Database Design: Linking ‘vague’ entries to associations

database-design

Experienced developer, inexperienced DBA here.

I'm currently working on a project that lets users input the names of freight vehicles for particular packages. Eg:

Company: White Star Line
Vehicle: The Titanic
Vehicle Type: Ship

At the present time, all three of those fields are unrestricted text fields. So effectively the data is useless for anything except display. If someone enters the exact same details as above, the DB has no means of realising it's the same ship as a record with the exact same entries.

We cannot restrict any of these fields to a set of predefined values (too many potential entries, need to be open to anything), but I'd love to unify some of the more frequently used values. I'm wondering about the most elegant/efficient way of doing this.

My current line of thinking is to add an extra set of database tables with 'recognised company' & 'recognised vehicle', which work in parallel to the existing table. So if a user enters "White Star Line" as the company, and there's a pre-approved entry in the "recognised company" table, it forms an association with that company in an optional 'recognised_company_id' field.
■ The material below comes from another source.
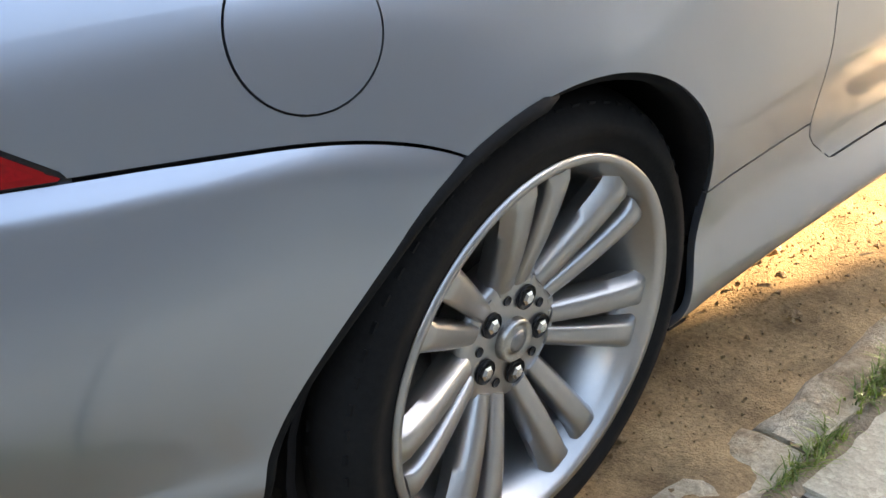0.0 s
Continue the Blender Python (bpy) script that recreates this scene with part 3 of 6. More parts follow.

Similarly, if the user enters White Star Line AND 'The Titanic' as ship, and there's an entry for that ship WITH that brand, it enters the association into recognised_vehicle_id.

A few things:

  • Autocomplete on the input fields could hopefully eliminate some spelling errors/syntax differences on identical brands/vehicles.

  • Reviewing a count of duplicates of the existing table could help determine which recognised companies/vehicles should be manually added.

This is far from a pretty solution, but it's the best I've got. I'm guessing this is something folks have to do quite regularly, and I'm just wondering – is there a more graceful approach to what I'm trying to achieve? Any rules of thumb for tackling this sort of issue?

Thanks in advance

Best Answer

One possibility would be to build a list of the values you currently have, and make users pick from that list, or enter it separately to get it on the list.

I do this all the time in various web interfaces - when I need to pay a bill through my online bank, for example, I first have to go create a payee. I curse this when I am only paying a one-time bill, but I love that I don't have to enter my account number and other details every time I make a car payment, mortgage payment or pay an electric bill - only the first time.

This will also reduce the noise from "almost" duplicates, for example if one person spells it Weber's and another spells it Webbers hopefully the second user will just use the first even if they don't think it's correct (and if they're both wrong you still only have to correct one row).

If you make users see the long-term benefit there should be no screaming about the up-front pain.